「新座のモンパルナス、平林寺」
立教大学 観光学部交流文化学科 2年 相坂 祐樹
薄ら寒い梅雨の日だった。濡れた川越街道のアスファルトは暗く沈み、轍の水溜りがキラキラと閃く。まるで、薄い雲の合間から陽が覗く今日の空を映す鏡のようだ。私は、急ぐこともない家路に沿って無気力にアクセルを踏んでいた。武蔵野線の高架下をくぐって数分、ナビに映ったのは、場違いな緑色。ただ帰るだけの時間をやや味気なく感じていた私は、迷いつつも緑色へ向かってハンドルを切っていた。
川越街道から新座警察署を曲がって直進2分、緑色の正体「平林寺」の総門が姿を現す。私は総門前の駐車場に車を停め、腰の曲がった老婦に駐車代金を手渡して、総門に差し掛かった。ここでも拝観料を支払う必要があるようで、500円玉と引き換えに、寺の簡単な地図などが記されたパンフレットと、総門をくぐる権利を手に入れた。境内へ入ると、綺麗に整備された石造りの道がまっすぐ本堂まで伸びており、その間には山門、仏殿、中門が荘厳とした様子で佇んでいる。私は山門をくぐり、さらに奥へと歩いた。雨で霧がかった空気の中、建物は少し色が褪せているように見えるが、顔のすぐ近くまで枝を伸ばした紅葉の葉は鮮やかで、ナビに映った緑色を思い出す。いや、ナビで見たそれよりもはるかに明るく、鮮やかな緑色だ。雨露を溜めた紅葉は先に川越街道で見た閃きとよく似ていたが、違うのは、その光が緑色を反射していることだった。
本堂が大きくなるにつれ、雨の規則的な音とは別な音が聞こえてくる。本堂の中で、数名の僧が経を読んでいるようだ。私は、しばらく経を聴いてみることにした。先ほどまでの雑音にまみれた街の喧騒から一転し、いま聞こえるのは経と雨音のみ。アスファルトで彩られた眼に悪い地味な色とうって変わって、いま見えるのは眼に優しい鮮やかな緑色。数分も経たぬうちに世界が一変した異様さと、こうした世界の希少さを想いながら、少しの間、音を聴いて本堂を眺めるだけの時間を過ごした。こういう時間は好きだ。退屈とも違う、傍から見れば何もしていない、というより自分から見ても特にこれといって何もしていない時間。いつでもできそうでできていない、そんな時間の使い方だろう。これだけでも有意義と思えたが、境内はまだまだ広いので、私はもう少し歩くことにした。

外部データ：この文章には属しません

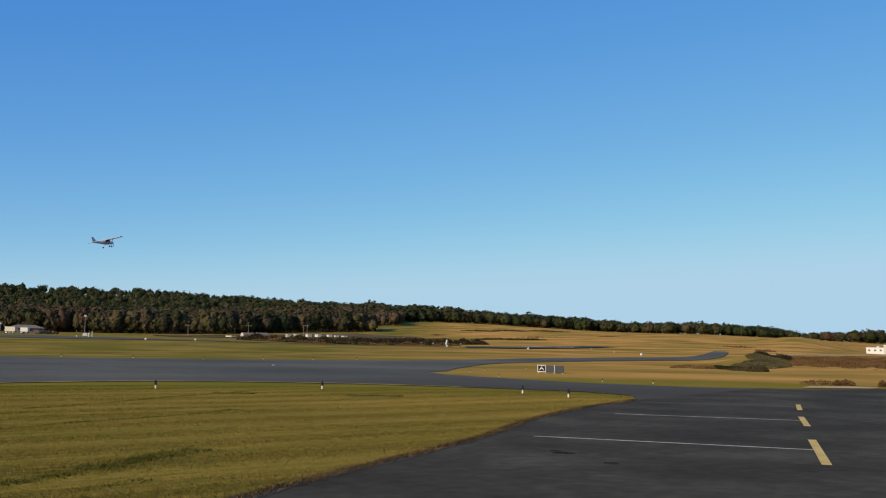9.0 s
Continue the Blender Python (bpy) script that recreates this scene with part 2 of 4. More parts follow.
M_plane = plain("white_aircraft_paint", (0.42, 0.43, 0.46), 0.35)
M_stripe = plain("blue_aircraft_stripe", (0.06, 0.10, 0.25), 0.35)
M_rubber = plain("rubber", (0.02, 0.02, 0.02), 0.9)
M_earth = material("dark_brown_earth", [(0.060, 0.042, 0.020), (0.115, 0.080, 0.040), (0.19, 0.14, 0.075)], 0.06, 0.95, fine=0.5, stretch=(0.4, 1, 1), spec=0.0)
M_tan_roof = plain("pale_roof", (0.33, 0.33, 0.34), 0.7)


# ---------------- mesh helpers ----------------
def part(name, bm, mat, parent=None, label=""):
    me = bpy.data.meshes.new(name)
    bm.normal_update()
    bm.to_mesh(me)
    bm.free()
    me.materials.append(mat)
    ob = new(name, me)
    if parent is not None:
        ob.parent = parent
    if label:
        ob["label"] = label
    return ob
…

石造りの道を外れて土の上を歩いていくと、現れたのは大きな池。水面は大きな鏡となって空と木々とを映し出し、雨滴が波を立たせている。そこへたくさんの絵の具を撒いたように、色とりどりの鯉たちが泳ぎ回っていた。赤、橙、黒、白、緑、それらが混ざり合い新たな色を産み落とし、ちょうど色に色を重ねていく油絵のように、常に新しい表情に変化する。ここへ経を読む声は届かないが、聴き慣れた雨音の中に残るその声は再度私に何もしない時間をもたらした。ふと我に返り、自分のいまの姿を、何かの芸術品を観ているようだと思った。動きの止まない色彩鮮やかな池や、キラッと閃く紅葉の群れはさしずめ絵の具を散らした絵画だろうか、とするならば、経や雨音はクラシック音楽のように聞こえてくる。忽然と立ち現れた異世界は、私にとっては非日常そのものであり、また、そこら中に芸術品の転がっている様子は、数々のアトリエが立ち並ぶパリのモンパルナス地区のようにも思えた。
平林寺は、季節ごとにもその表情を変える。春紅葉から新緑、梅雨を経て炎天の夏へ、やがて紅葉は色めき、その葉を落とす。その悉くに色があり、音があり、あなたを魅せる何かがあるはずだ。その何かは私には判らない。それはあなたですら訪れるまで判らない、自分だけの芸術作品なのだから。